‘Ticked off’ about pay at GAO

Some GAO analysts give agency’s new market-based pay system a poor grade

Some federal information technology analysts say they are unhappy with the Government Accountability Office’s new performance evaluation system, which GAO uses to set analysts’ pay. They say the system is unfair because it relies on standardized rating scores and market rates to determine who gets pay increases.

GAO concluded that it was paying too much for some mid-career analysts after it commissioned Watson Wyatt, a consulting company that specializes in compensation and benefits issues, to conduct a salary market survey.

In addition to market-based pay, GAO now uses a standardized rating score for consistency in applying performance standards to its analyst teams. The standardized rating score is an employee’s ranking relative to the average rating of the employee’s team. “They need to get rid of the relative rankings,” said a GAO IT analyst who asked not to be identified because of the sensitivity of pay-for-performance issues.

An official at the Comptroller General’s Office said GAO expects to continue using the standardizing rating score. Susan Kladiva, special assistant to the comptroller for performance management, said GAO uses the score to level out differences in how managers apply rating standards for employees who are lumped together in the same pay pool. Pay pools refer to the money that an agency sets aside for merit-based pay raises.

The IT analyst said GAO is using the scores to create an artificial distribution of performance evaluations so that it can minimize pay increases.
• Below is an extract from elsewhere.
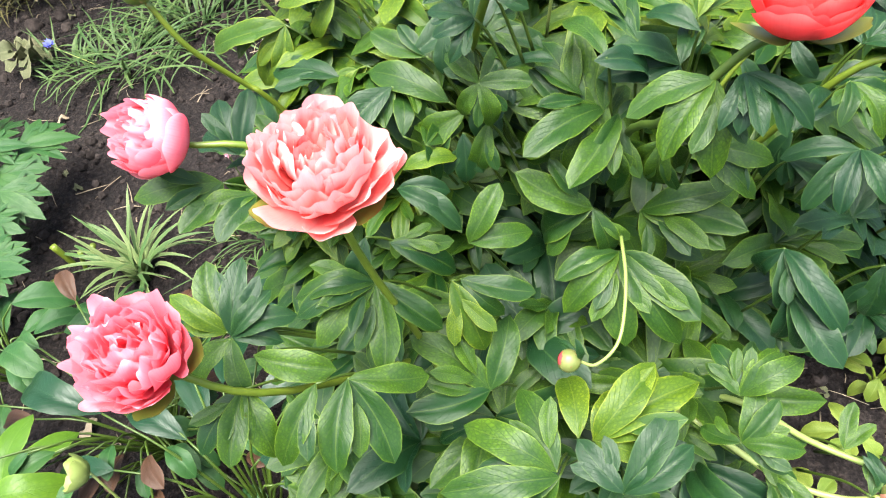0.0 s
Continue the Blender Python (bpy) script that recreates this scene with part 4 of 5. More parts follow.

Congress made forced distribution illegal in federal agencies, said John Palguta, vice president of policy at the Partnership for Public Service, a nonprofit group that encourages people to seek public service jobs. But agencies with pay-for-performance systems such as GAO’s must still try to make meaningful distinctions in performance, he said.

All employees in the same pay pool, for example, cannot be above average. “It’s statistically impossible,” Palguta said. “It’s not Lake Wobegon. The men may be handsome, the women may be strong, but all the kids are not above average.”

The IT analyst said he and other analysts would understand if they were told that the federal budget is tight and that pay raises are out of the question. Instead, he said, 25-year GAO veterans feel insulted and unappreciated by a ranking system that implies that half of the analysts in his cohort are performing below a satisfactory level despite receiving good performance evaluations.

GAO employees whose rating scores are in the lower half of the distribution receive no cost-of-living adjustment. The IT analyst, whose pay was capped when GAO moved to market-based pay, said he and as many as 300 of his colleagues are losing ground without the cost-of-living adjustment. “Needless to say, we’re pretty ticked off about that.”